**Aim**.
Copy each line below that contains "finishes".

**Source material**.
━━━

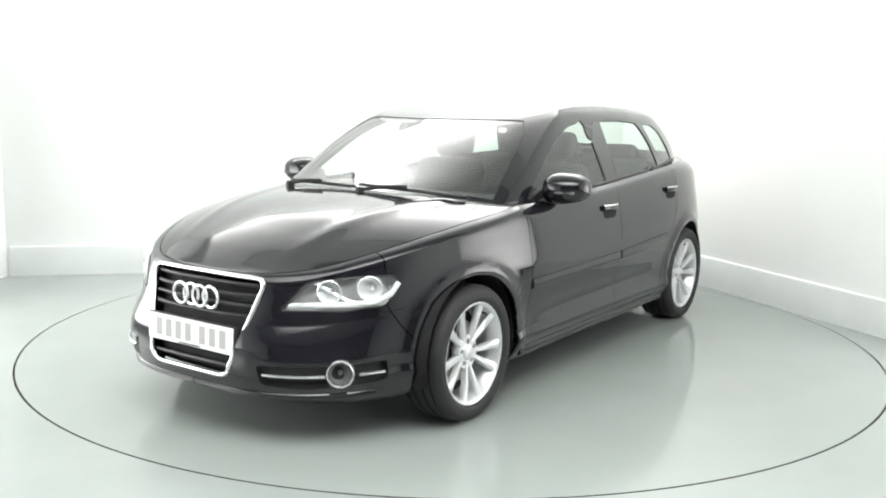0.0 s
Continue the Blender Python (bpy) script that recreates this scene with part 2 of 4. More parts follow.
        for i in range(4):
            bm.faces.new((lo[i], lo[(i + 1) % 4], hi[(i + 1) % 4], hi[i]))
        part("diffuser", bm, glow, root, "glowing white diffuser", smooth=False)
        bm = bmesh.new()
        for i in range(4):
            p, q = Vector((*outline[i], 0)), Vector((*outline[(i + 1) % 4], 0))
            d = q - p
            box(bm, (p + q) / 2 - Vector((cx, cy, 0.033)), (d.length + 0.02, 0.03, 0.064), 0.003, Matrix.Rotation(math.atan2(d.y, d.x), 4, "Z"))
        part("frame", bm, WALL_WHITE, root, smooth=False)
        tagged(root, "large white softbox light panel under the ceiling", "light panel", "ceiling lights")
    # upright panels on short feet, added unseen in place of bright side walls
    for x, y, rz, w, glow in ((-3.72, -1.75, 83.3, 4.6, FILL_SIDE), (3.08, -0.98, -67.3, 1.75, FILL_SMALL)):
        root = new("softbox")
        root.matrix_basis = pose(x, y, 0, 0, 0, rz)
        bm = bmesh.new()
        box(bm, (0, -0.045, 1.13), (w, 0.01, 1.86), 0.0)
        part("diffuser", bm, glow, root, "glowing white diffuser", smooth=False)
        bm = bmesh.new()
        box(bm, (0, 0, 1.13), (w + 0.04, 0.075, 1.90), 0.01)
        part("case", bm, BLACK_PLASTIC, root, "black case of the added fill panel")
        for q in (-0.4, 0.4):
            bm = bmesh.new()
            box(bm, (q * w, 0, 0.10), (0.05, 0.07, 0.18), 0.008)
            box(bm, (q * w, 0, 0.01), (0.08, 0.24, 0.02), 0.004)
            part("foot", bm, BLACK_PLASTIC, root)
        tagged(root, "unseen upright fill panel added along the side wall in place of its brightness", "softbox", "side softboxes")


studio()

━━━

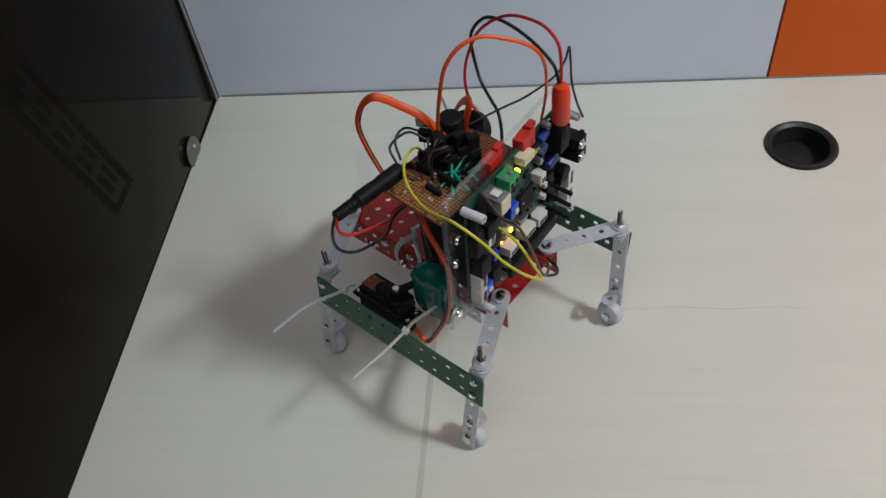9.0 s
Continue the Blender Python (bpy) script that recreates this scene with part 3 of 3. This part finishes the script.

━━━

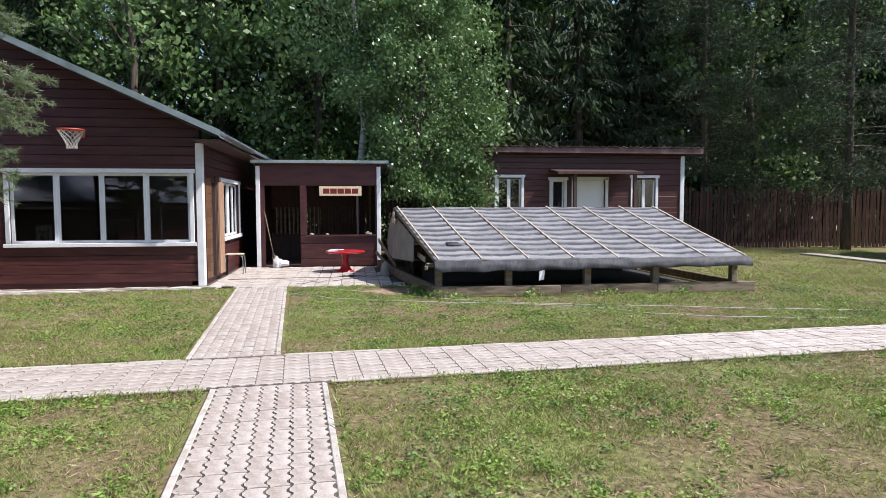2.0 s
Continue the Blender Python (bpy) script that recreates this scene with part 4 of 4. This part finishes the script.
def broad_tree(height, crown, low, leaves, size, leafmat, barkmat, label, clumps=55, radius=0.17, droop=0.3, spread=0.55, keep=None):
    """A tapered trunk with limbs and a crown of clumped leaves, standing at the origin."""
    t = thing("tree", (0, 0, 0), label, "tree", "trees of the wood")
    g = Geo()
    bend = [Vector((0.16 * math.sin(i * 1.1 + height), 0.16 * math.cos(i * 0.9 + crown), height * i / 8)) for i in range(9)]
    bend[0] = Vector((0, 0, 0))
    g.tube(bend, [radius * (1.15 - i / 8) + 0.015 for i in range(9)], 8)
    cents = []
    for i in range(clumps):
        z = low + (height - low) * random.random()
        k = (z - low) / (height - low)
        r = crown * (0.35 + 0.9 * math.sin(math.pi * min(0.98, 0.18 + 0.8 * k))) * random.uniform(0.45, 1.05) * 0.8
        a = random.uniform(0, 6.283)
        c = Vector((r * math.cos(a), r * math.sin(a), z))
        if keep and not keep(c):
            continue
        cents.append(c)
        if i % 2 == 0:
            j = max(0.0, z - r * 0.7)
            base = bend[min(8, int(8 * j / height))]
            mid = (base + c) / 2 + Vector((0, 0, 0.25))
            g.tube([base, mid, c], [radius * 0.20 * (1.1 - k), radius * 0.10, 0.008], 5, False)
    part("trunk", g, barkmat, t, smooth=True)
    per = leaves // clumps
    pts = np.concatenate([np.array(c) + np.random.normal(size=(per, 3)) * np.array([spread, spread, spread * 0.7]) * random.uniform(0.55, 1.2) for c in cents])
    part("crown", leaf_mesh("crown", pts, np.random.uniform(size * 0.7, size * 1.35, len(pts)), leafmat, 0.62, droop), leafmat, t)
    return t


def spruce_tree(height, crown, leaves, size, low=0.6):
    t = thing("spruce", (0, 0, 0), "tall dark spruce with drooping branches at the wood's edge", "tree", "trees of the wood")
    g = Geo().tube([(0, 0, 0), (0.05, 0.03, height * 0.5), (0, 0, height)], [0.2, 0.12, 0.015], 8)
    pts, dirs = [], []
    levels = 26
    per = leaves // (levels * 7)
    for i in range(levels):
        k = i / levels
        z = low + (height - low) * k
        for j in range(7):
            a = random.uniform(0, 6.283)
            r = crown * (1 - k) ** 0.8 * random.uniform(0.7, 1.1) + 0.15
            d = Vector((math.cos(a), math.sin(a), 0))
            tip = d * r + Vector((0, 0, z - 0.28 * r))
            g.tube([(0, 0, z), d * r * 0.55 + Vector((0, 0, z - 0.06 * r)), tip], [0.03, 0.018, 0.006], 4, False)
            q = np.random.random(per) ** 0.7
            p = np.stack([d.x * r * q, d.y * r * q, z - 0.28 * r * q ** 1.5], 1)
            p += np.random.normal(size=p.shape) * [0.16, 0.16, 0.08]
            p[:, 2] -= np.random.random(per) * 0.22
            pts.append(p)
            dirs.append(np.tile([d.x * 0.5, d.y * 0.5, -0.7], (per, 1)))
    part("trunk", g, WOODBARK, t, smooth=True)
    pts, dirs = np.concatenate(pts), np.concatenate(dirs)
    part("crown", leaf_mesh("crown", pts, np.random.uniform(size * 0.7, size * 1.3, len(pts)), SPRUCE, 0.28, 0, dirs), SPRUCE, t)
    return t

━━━

**Exercise response**.
Continue the Blender Python (bpy) script that recreates this scene with part 3 of 3. This part finishes the script.
Continue the Blender Python (bpy) script that recreates this scene with part 4 of 4. This part finishes the script.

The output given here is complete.